___ Information provided
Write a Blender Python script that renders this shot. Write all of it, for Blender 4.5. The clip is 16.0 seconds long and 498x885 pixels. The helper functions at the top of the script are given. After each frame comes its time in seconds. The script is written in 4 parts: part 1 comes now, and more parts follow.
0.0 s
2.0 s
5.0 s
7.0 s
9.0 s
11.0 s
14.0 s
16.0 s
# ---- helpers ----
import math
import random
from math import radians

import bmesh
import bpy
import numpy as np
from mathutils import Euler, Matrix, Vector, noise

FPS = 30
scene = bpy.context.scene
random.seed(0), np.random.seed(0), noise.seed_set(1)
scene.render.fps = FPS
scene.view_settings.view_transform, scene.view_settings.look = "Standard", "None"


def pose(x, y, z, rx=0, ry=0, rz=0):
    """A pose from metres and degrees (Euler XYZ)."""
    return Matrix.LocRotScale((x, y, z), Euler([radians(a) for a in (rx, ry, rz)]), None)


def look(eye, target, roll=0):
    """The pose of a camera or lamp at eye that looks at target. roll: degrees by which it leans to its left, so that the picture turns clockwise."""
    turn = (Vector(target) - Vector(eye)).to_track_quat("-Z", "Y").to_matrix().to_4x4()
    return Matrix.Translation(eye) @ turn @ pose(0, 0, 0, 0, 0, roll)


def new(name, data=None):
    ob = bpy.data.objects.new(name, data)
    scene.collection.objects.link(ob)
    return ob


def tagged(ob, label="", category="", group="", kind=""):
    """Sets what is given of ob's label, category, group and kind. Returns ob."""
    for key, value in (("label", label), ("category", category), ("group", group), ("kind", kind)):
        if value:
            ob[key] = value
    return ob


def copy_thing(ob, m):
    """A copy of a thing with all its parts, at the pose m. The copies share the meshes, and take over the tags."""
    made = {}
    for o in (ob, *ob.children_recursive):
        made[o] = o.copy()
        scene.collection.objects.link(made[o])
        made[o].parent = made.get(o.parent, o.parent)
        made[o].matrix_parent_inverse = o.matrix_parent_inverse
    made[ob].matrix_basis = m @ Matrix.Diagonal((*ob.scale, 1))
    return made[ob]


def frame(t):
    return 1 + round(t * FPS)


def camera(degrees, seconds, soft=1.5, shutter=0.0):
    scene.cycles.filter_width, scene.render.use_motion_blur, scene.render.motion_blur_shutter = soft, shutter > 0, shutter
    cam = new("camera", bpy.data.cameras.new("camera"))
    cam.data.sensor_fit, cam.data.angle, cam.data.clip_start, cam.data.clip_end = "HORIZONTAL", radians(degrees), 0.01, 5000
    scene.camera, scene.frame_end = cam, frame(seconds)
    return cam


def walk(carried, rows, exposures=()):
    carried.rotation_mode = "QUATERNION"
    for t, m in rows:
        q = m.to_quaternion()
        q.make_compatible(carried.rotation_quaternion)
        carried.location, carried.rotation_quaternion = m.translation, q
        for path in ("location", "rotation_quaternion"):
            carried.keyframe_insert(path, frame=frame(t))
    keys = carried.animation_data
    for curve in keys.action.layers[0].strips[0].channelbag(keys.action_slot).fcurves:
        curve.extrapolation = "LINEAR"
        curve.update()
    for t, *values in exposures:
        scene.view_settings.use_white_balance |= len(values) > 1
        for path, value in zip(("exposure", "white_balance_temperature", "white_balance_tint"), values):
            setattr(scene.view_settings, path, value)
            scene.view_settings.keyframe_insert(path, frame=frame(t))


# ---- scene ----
______
● What the task requires: Write the entire listing out again, word for word.

● Exercise result:
Write a Blender Python script that renders this shot. Write all of it, for Blender 4.5. The clip is 16.0 seconds long and 498x885 pixels. The helper functions at the top of the script are given. After each frame comes its time in seconds. The script is written in 4 parts: part 1 comes now, and more parts follow.
0.0 s
2.0 s
5.0 s
7.0 s
9.0 s
11.0 s
14.0 s
16.0 s
# ---- helpers ----
import math
import random
from math import radians

import bmesh
import bpy
import numpy as np
from mathutils import Euler, Matrix, Vector, noise

FPS = 30
scene = bpy.context.scene
random.seed(0), np.random.seed(0), noise.seed_set(1)
scene.render.fps = FPS
scene.view_settings.view_transform, scene.view_settings.look = "Standard", "None"


def pose(x, y, z, rx=0, ry=0, rz=0):
    """A pose from metres and degrees (Euler XYZ)."""
    return Matrix.LocRotScale((x, y, z), Euler([radians(a) for a in (rx, ry, rz)]), None)


def look(eye, target, roll=0):
    """The pose of a camera or lamp at eye that looks at target. roll: degrees by which it leans to its left, so that the picture turns clockwise."""
    turn = (Vector(target) - Vector(eye)).to_track_quat("-Z", "Y").to_matrix().to_4x4()
    return Matrix.Translation(eye) @ turn @ pose(0, 0, 0, 0, 0, roll)


def new(name, data=None):
    ob = bpy.data.objects.new(name, data)
    scene.collection.objects.link(ob)
    return ob


def tagged(ob, label="", category="", group="", kind=""):
    """Sets what is given of ob's label, category, group and kind. Returns ob."""
    for key, value in (("label", label), ("category", category), ("group", group), ("kind", kind)):
        if value:
            ob[key] = value
    return ob


def copy_thing(ob, m):
    """A copy of a thing with all its parts, at the pose m. The copies share the meshes, and take over the tags."""
    made = {}
    for o in (ob, *ob.children_recursive):
        made[o] = o.copy()
        scene.collection.objects.link(made[o])
        made[o].parent = made.get(o.parent, o.parent)
        made[o].matrix_parent_inverse = o.matrix_parent_inverse
    made[ob].matrix_basis = m @ Matrix.Diagonal((*ob.scale, 1))
    return made[ob]


def frame(t):
    return 1 + round(t * FPS)


def camera(degrees, seconds, soft=1.5, shutter=0.0):
    scene.cycles.filter_width, scene.render.use_motion_blur, scene.render.motion_blur_shutter = soft, shutter > 0, shutter
    cam = new("camera", bpy.data.cameras.new("camera"))
    cam.data.sensor_fit, cam.data.angle, cam.data.clip_start, cam.data.clip_end = "HORIZONTAL", radians(degrees), 0.01, 5000
    scene.camera, scene.frame_end = cam, frame(seconds)
    return cam


def walk(carried, rows, exposures=()):
    carried.rotation_mode = "QUATERNION"
    for t, m in rows:
        q = m.to_quaternion()
        q.make_compatible(carried.rotation_quaternion)
        carried.location, carried.rotation_quaternion = m.translation, q
        for path in ("location", "rotation_quaternion"):
            carried.keyframe_insert(path, frame=frame(t))
    keys = carried.animation_data
    for curve in keys.action.layers[0].strips[0].channelbag(keys.action_slot).fcurves:
        curve.extrapolation = "LINEAR"
        curve.update()
    for t, *values in exposures:
        scene.view_settings.use_white_balance |= len(values) > 1
        for path, value in zip(("exposure", "white_balance_temperature", "white_balance_tint"), values):
            setattr(scene.view_settings, path, value)
            scene.view_settings.keyframe_insert(path, frame=frame(t))


# ---- scene ----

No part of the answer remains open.